What child has not made a paper aeroplane? I think, wherever there has been access to paper, such things have been made. Perhaps, even in ancient Egypt, people who could afford papyrus experimented with making the sheets fly.
When I was at university, engineering students were (in)famous for using tiered lecture rooms to test out an incredible variety of paper aircraft and their flying properties! I heard that some managed to make extraordinarily large gliders from double spreads of our largest newspapers, and that other were able to create aircraft that launched other aircraft during their gentle glide to the front of the lecture theatre.
Nowadays, making and flying paper planes has become a highly competitive skill. You will find numerous websites and YouTube videos devoted to such things. Some of them provide quite good templates or instructions as well.
On 26 February 2012, a new world distance record was set for level paper plane flight. Former college football quarterback Joe Ayoob threw a paper plane 226 feet, 10 inches (about 63.35 metres)! It flew almost the entire length of the hangar at McLellan Air Force Base near Sacramento, California (which is way over half the length of a football field!).

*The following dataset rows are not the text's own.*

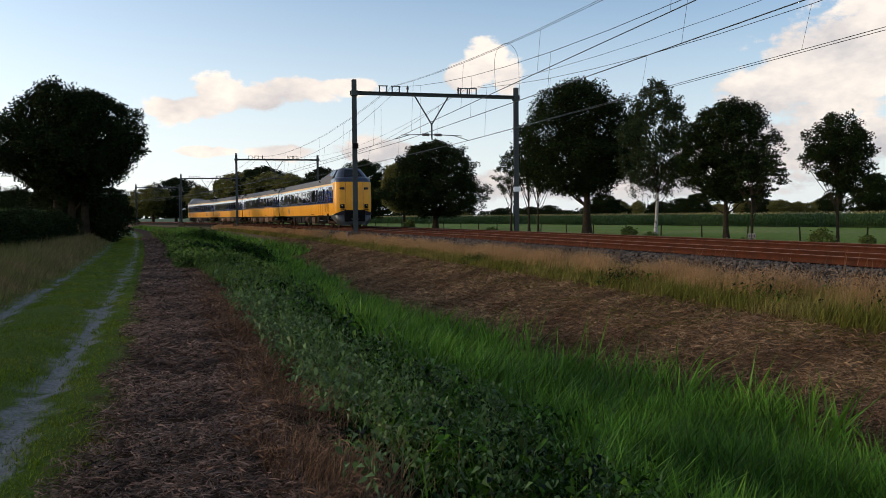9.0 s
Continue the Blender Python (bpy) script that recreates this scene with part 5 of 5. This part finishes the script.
# ---------------------------------------------------------------- grasses and herbs
def blades(name, label, mat, l, s, length, width, lean, seed, curl=0.5, wind=(0.25, 0.0), lift=0.0, cat="grass", dz=0.0):
    """Tapered curved blades: three stretches each."""
    r = np.random.default_rng(seed)
    n = len(l)
    a = r.uniform(0, 6.283, n)
    ln = length * r.uniform(0.6, 1.25, n)
    tilt = lean * r.uniform(0.2, 1.3, n)
    d = np.stack([np.cos(a) * tilt + wind[0], np.sin(a) * tilt + wind[1], np.ones(n)], -1)
    d /= np.linalg.norm(d, axis=1)[:, None]
    fall = np.stack([np.cos(a) * 0.6 + wind[0] * 1.5, np.sin(a) * 0.6 + wind[1] * 1.5, -0.55 + 0 * a], -1) * (curl * r.uniform(0.3, 1.3, n))[:, None]
    l = place(l, s)
    b = np.stack([l + bend_np(s), s, lie(l, s) + dz - 0.02], -1)
    t = r.uniform(0, 6.283, n)
    w = np.stack([np.cos(t), np.sin(t), 0 * t], -1) * (width * r.uniform(0.7, 1.3, n))[:, None]
    p1 = b + d * (ln * 0.5)[:, None] + fall * (ln * 0.12)[:, None]
    p2 = b + d * ln[:, None] + fall * (ln * 0.45)[:, None]
    v = np.stack([b - w * 0.5, b + w * 0.5, p1 + w * 0.42, p1 - w * 0.42, p2], 1).reshape(-1, 3)
    o = (np.arange(n) * 5)[:, None, None]
    f = (np.array([(0, 1, 2), (0, 2, 3), (3, 2, 4)])[None] + o).reshape(-1, 3)
    return tagged(new(name, mesh_np(name, v, f, (mat,))), label, cat, kind="stuff")


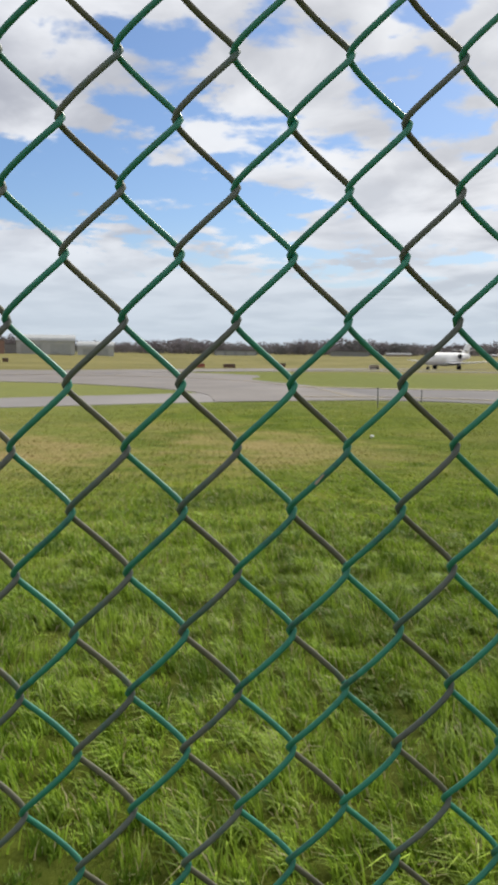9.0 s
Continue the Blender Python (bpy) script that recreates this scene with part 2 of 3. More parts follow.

Watch the video of this world-record-breaking event!
The plane, however, was not folded or constructed by him. Joe Ayoob had the throwing skills, of course. The plane building skills, however, belonged to John Collins who has a YouTube channel devoted to sharing his very obvious talents and experience. He is known on YouTube as Paper Airplane Guy (what else?), so I encourage you to watch some of his videos and experiment with his designs. Make some planes and use different materials and see what you can do! Have a competition with friends.
Some people build gliders and throw them from high points to see how far they will fly. Especially in urban areas there are lots of opportunities for a plane to rise in thermals and updrafts next to buildings. Some people on YouTube are claiming flight times of over nine minutes (which is entirely plausible in that environment) and I have seen continuously filmed flights of over three minutes! Indoors, the world record is currently 29.2 seconds (held by Takuo Toda from Japan).
Now, before I sign off, I have three more things to share (and one of them involves a challenge!).
First, I want you to notice how careful John Collins and others are. They strive to be neat and are careful about making very precise folds. This is because having your plane even a tiny bit lop-sided can make a big difference in how it flies!
Second, many years ago I learned to fly a wooden ruler by throwing it parallel to the ground (and to the line of flight), and spinning it backwards with my fingers as it left my hand. It made a nice whirring sound (like a bull-roarer). Years later, I saw someone fly a 'gliding wing' (which flies in much the same way) and I was entranced. The video below is of John Collins making and flying one of my favourite paper aircraft. Try to make your own and let me know if you can manage to fly it the length of your house.
If you listen carefully to John Collins' instructions (about how to make a gliding wing) you will find that he uses fractions quite a lot!
Finally, I wish to record a big thank you to Mr Hutley, my Fourth Grade teacher for making our lessons interesting. I still remember that some lessons were set aside over a few days to cut out, assemble and glue paper aircraft. When they were dry, we had more time set aside to have a flying competition in the classroom, to see whose plane could fly the furthest. It was fun to see our own planes fly. Such good lessons are not forgotten. I also learned the value of neat and careful work! Thank you, Mr Hutley.